GOAL OF THE EXERCISE |
Quote all of the data that follows exactly as written, skipping the images.

SUPPLIED INFORMATION |
--

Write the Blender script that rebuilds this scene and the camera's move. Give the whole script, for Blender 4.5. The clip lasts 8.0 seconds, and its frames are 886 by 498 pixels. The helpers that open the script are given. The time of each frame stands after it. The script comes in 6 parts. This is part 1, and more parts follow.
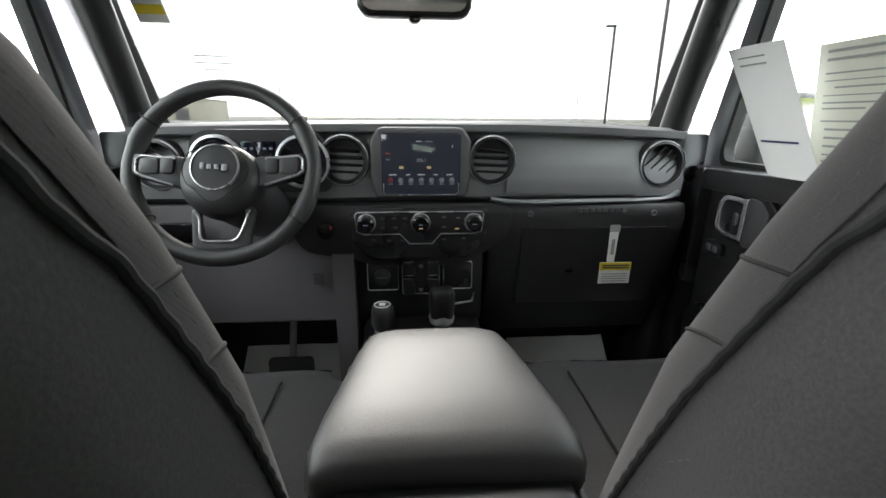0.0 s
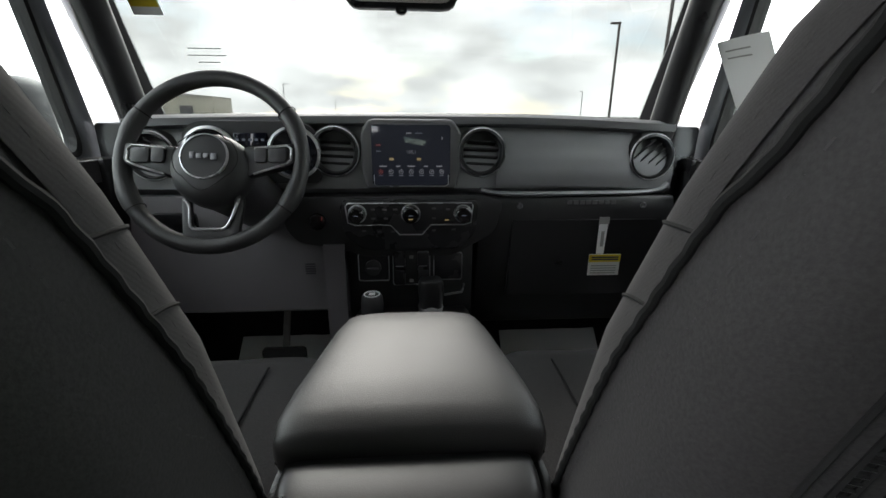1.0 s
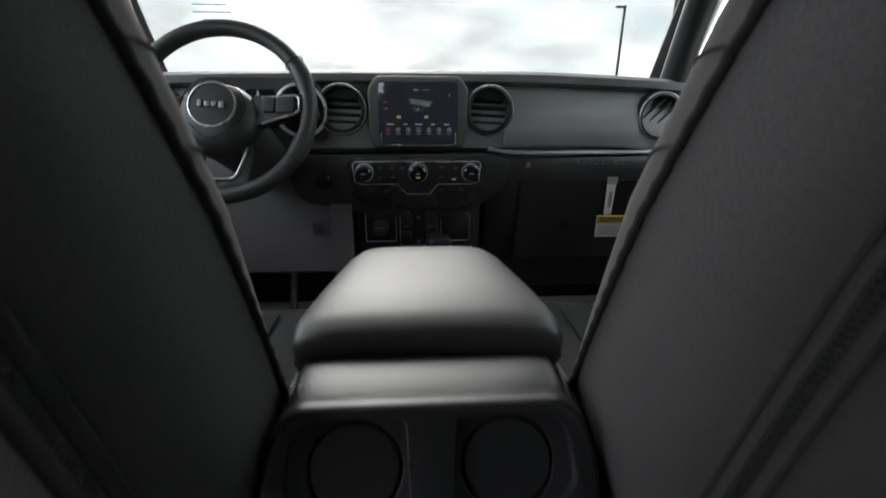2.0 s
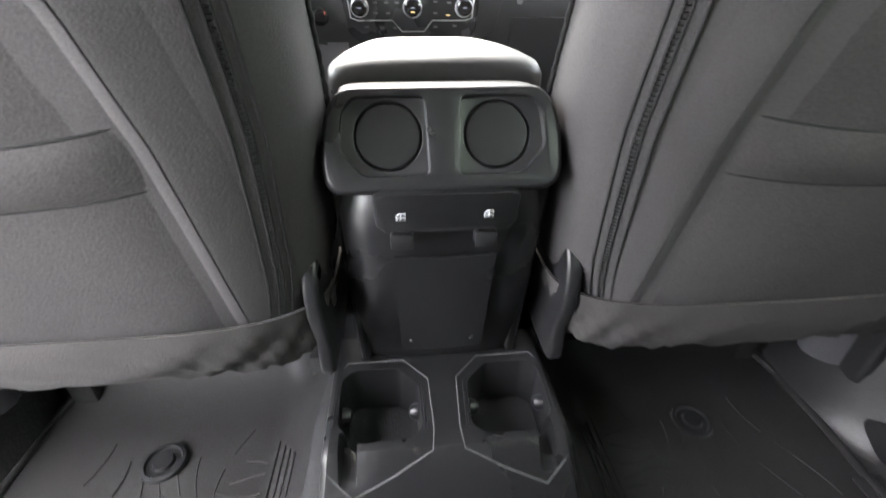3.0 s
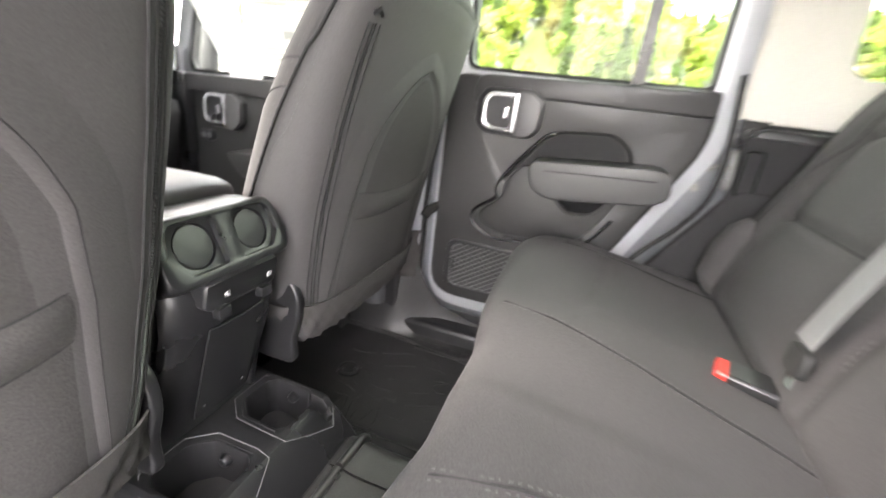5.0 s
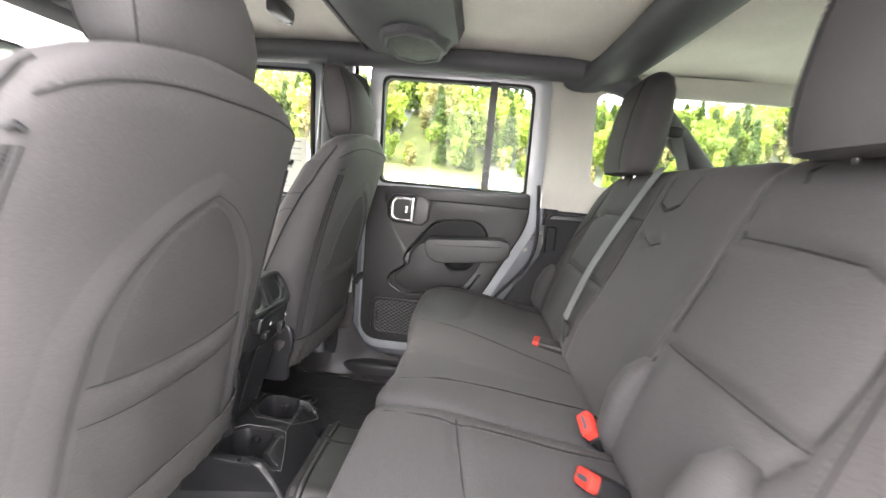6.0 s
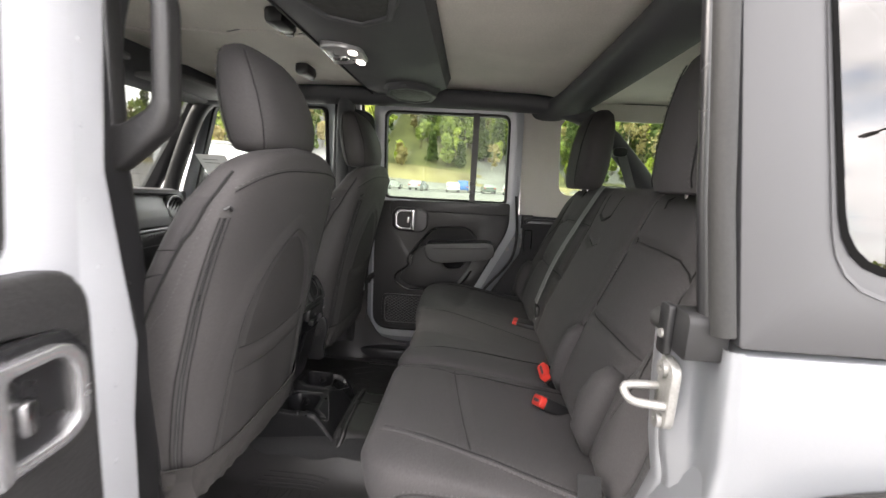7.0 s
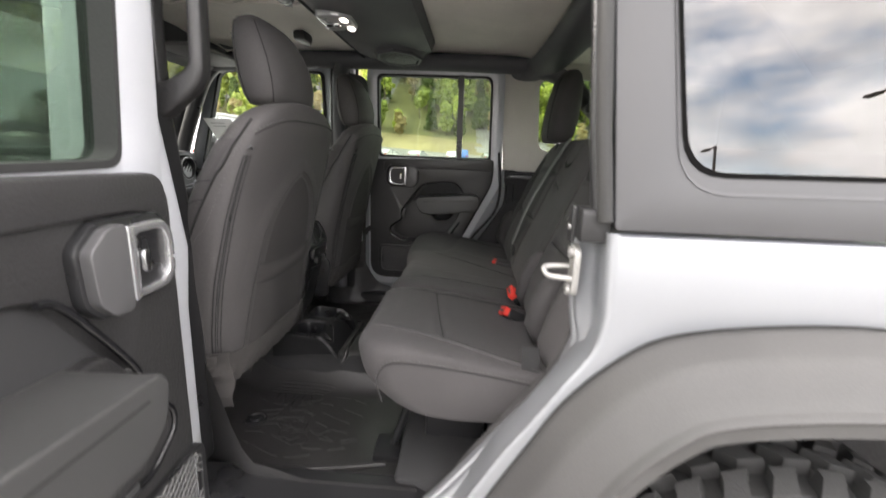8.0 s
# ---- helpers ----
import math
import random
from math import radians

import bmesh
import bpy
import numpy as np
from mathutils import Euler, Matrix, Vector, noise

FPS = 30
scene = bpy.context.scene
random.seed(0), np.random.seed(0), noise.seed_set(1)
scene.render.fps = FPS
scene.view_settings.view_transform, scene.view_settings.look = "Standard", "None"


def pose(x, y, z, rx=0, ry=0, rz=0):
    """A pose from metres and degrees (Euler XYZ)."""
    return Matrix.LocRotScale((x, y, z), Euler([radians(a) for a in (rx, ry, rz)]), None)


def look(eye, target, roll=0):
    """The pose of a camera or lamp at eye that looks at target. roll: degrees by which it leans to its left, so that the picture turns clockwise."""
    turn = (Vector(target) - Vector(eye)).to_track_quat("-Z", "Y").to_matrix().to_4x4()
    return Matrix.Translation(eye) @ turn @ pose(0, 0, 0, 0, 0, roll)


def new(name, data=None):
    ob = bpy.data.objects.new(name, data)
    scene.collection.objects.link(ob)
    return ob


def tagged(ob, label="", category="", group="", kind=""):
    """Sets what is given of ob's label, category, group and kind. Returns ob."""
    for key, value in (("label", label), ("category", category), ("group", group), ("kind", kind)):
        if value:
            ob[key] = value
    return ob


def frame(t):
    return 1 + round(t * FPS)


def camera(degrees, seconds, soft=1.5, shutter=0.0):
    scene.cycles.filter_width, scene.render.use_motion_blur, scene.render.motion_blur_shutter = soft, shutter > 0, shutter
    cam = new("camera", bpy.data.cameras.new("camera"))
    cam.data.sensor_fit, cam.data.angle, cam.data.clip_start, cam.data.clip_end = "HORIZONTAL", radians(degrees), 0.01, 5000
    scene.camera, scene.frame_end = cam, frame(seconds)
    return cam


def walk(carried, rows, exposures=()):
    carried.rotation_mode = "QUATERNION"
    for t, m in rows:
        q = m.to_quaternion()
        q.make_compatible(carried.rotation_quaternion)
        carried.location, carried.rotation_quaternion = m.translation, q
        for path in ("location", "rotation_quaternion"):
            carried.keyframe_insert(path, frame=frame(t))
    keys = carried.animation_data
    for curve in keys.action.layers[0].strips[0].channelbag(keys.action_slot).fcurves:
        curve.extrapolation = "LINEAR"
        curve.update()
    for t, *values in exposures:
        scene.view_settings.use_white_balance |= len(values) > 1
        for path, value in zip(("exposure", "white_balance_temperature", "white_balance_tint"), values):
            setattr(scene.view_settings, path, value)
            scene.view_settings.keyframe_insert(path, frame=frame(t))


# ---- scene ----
cam = camera(91.7, 8.0, shutter=0.45)
PATH = [
    (0, (-0.028, -0.044, 1.333), (0.123, 1.863, 0.749), 0.4),
    (0.5, (-0.016, -0.056, 1.321), (0.109, 1.852, 0.735), 0.2),
    (1, (0.003, -0.062, 1.321), (0.139, 1.843, 0.727), 0.5),
    (1.2, (-0.001, -0.059, 1.319), (0.141, 1.845, 0.725), 0.5),
    (2.3, (-0.013, -0.119, 1.216), (0.094, 1.742, 0.491), 0.0),
    (2.5, (-0.017, -0.156, 1.19), (0.081, 1.662, 0.363), -0.3),
    (3, (-0.037, -0.246, 1.151), (0.121, 1.444, 0.094), 0.3),
    (3.5, (-0.056, -0.32, 1.17), (0.202, 1.333, 0.074), 1.2),
    (4, (-0.104, -0.357, 1.185), (0.317, 1.256, 0.08), 0.7),
    (4.5, (-0.239, -0.363, 1.23), (0.965, 0.897, 0.249), 7.6),
    (4.7, (-0.323, -0.343, 1.24), (1.234, 0.583, 0.392), 6.8),
    (5, (-0.44, -0.316, 1.254), (1.356, 0.237, 0.569), 6.8),
    (5.2, (-0.542, -0.306, 1.26), (1.348, 0.053, 0.716), 5.6),
    (6.3, (-1.113, -0.391, 1.364), (0.863, -0.28, 1.074), 4.2),
    (6.5, (-1.179, -0.403, 1.383), (0.795, -0.301, 1.083), 3.1),
    (7, (-1.336, -0.374, 1.409), (0.637, -0.264, 1.101), 3.0),
    (7.5, (-1.473, -0.36, 1.406), (0.497, -0.259, 1.08), 3.3),
    (8, (-1.56, -0.448, 1.354), (0.387, -0.34, 0.913), 2.1),
]
# seconds, stops, kelvin, tint
EXPOSURE = [(0.0, 3.2, 6500, 10), (0.3, 2.45, 6500, 9), (1.2, 2.4, 6400, 9), (2.3, 2.55, 6300, 10), (2.6, 3.0, 6400, 12), (3.0, 5.1, 6550, 13), (3.5, 5.85, 6700, 14),
            (4.5, 5.9, 6950, 14), (5.2, 4.8, 6980, 15), (6.3, 4.25, 6780, 15), (7.0, 2.98, 6950, 14), (8.0, 2.73, 6950, 13)]
walk(cam, [(t, look(eye, target, roll)) for t, eye, target, roll in PATH], EXPOSURE)

# ---------------------------------------------------------------- world and light
SUN_EL, SUN_AZ = 30.0, -8.0      # degrees above the horizon; east of straight ahead (+y)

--

OUTPUT FOR THIS TASK |
Write the Blender script that rebuilds this scene and the camera's move. Give the whole script, for Blender 4.5. The clip lasts 8.0 seconds, and its frames are 886 by 498 pixels. The helpers that open the script are given. The time of each frame stands after it. The script comes in 6 parts. This is part 1, and more parts follow.
0.0 s
1.0 s
2.0 s
3.0 s
5.0 s
6.0 s
7.0 s
8.0 s
# ---- helpers ----
import math
import random
from math import radians

import bmesh
import bpy
import numpy as np
from mathutils import Euler, Matrix, Vector, noise

FPS = 30
scene = bpy.context.scene
random.seed(0), np.random.seed(0), noise.seed_set(1)
scene.render.fps = FPS
scene.view_settings.view_transform, scene.view_settings.look = "Standard", "None"


def pose(x, y, z, rx=0, ry=0, rz=0):
    """A pose from metres and degrees (Euler XYZ)."""
    return Matrix.LocRotScale((x, y, z), Euler([radians(a) for a in (rx, ry, rz)]), None)


def look(eye, target, roll=0):
    """The pose of a camera or lamp at eye that looks at target. roll: degrees by which it leans to its left, so that the picture turns clockwise."""
    turn = (Vector(target) - Vector(eye)).to_track_quat("-Z", "Y").to_matrix().to_4x4()
    return Matrix.Translation(eye) @ turn @ pose(0, 0, 0, 0, 0, roll)


def new(name, data=None):
    ob = bpy.data.objects.new(name, data)
    scene.collection.objects.link(ob)
    return ob


def tagged(ob, label="", category="", group="", kind=""):
    """Sets what is given of ob's label, category, group and kind. Returns ob."""
    for key, value in (("label", label), ("category", category), ("group", group), ("kind", kind)):
        if value:
            ob[key] = value
    return ob


def frame(t):
    return 1 + round(t * FPS)


def camera(degrees, seconds, soft=1.5, shutter=0.0):
    scene.cycles.filter_width, scene.render.use_motion_blur, scene.render.motion_blur_shutter = soft, shutter > 0, shutter
    cam = new("camera", bpy.data.cameras.new("camera"))
    cam.data.sensor_fit, cam.data.angle, cam.data.clip_start, cam.data.clip_end = "HORIZONTAL", radians(degrees), 0.01, 5000
    scene.camera, scene.frame_end = cam, frame(seconds)
    return cam


def walk(carried, rows, exposures=()):
    carried.rotation_mode = "QUATERNION"
    for t, m in rows:
        q = m.to_quaternion()
        q.make_compatible(carried.rotation_quaternion)
        carried.location, carried.rotation_quaternion = m.translation, q
        for path in ("location", "rotation_quaternion"):
            carried.keyframe_insert(path, frame=frame(t))
    keys = carried.animation_data
    for curve in keys.action.layers[0].strips[0].channelbag(keys.action_slot).fcurves:
        curve.extrapolation = "LINEAR"
        curve.update()
    for t, *values in exposures:
        scene.view_settings.use_white_balance |= len(values) > 1
        for path, value in zip(("exposure", "white_balance_temperature", "white_balance_tint"), values):
            setattr(scene.view_settings, path, value)
            scene.view_settings.keyframe_insert(path, frame=frame(t))


# ---- scene ----
cam = camera(91.7, 8.0, shutter=0.45)
PATH = [
    (0, (-0.028, -0.044, 1.333), (0.123, 1.863, 0.749), 0.4),
    (0.5, (-0.016, -0.056, 1.321), (0.109, 1.852, 0.735), 0.2),
    (1, (0.003, -0.062, 1.321), (0.139, 1.843, 0.727), 0.5),
    (1.2, (-0.001, -0.059, 1.319), (0.141, 1.845, 0.725), 0.5),
    (2.3, (-0.013, -0.119, 1.216), (0.094, 1.742, 0.491), 0.0),
    (2.5, (-0.017, -0.156, 1.19), (0.081, 1.662, 0.363), -0.3),
    (3, (-0.037, -0.246, 1.151), (0.121, 1.444, 0.094), 0.3),
    (3.5, (-0.056, -0.32, 1.17), (0.202, 1.333, 0.074), 1.2),
    (4, (-0.104, -0.357, 1.185), (0.317, 1.256, 0.08), 0.7),
    (4.5, (-0.239, -0.363, 1.23), (0.965, 0.897, 0.249), 7.6),
    (4.7, (-0.323, -0.343, 1.24), (1.234, 0.583, 0.392), 6.8),
    (5, (-0.44, -0.316, 1.254), (1.356, 0.237, 0.569), 6.8),
    (5.2, (-0.542, -0.306, 1.26), (1.348, 0.053, 0.716), 5.6),
    (6.3, (-1.113, -0.391, 1.364), (0.863, -0.28, 1.074), 4.2),
    (6.5, (-1.179, -0.403, 1.383), (0.795, -0.301, 1.083), 3.1),
    (7, (-1.336, -0.374, 1.409), (0.637, -0.264, 1.101), 3.0),
    (7.5, (-1.473, -0.36, 1.406), (0.497, -0.259, 1.08), 3.3),
    (8, (-1.56, -0.448, 1.354), (0.387, -0.34, 0.913), 2.1),
]
# seconds, stops, kelvin, tint
EXPOSURE = [(0.0, 3.2, 6500, 10), (0.3, 2.45, 6500, 9), (1.2, 2.4, 6400, 9), (2.3, 2.55, 6300, 10), (2.6, 3.0, 6400, 12), (3.0, 5.1, 6550, 13), (3.5, 5.85, 6700, 14),
            (4.5, 5.9, 6950, 14), (5.2, 4.8, 6980, 15), (6.3, 4.25, 6780, 15), (7.0, 2.98, 6950, 14), (8.0, 2.73, 6950, 13)]
walk(cam, [(t, look(eye, target, roll)) for t, eye, target, roll in PATH], EXPOSURE)

# ---------------------------------------------------------------- world and light
SUN_EL, SUN_AZ = 30.0, -8.0      # degrees above the horizon; east of straight ahead (+y)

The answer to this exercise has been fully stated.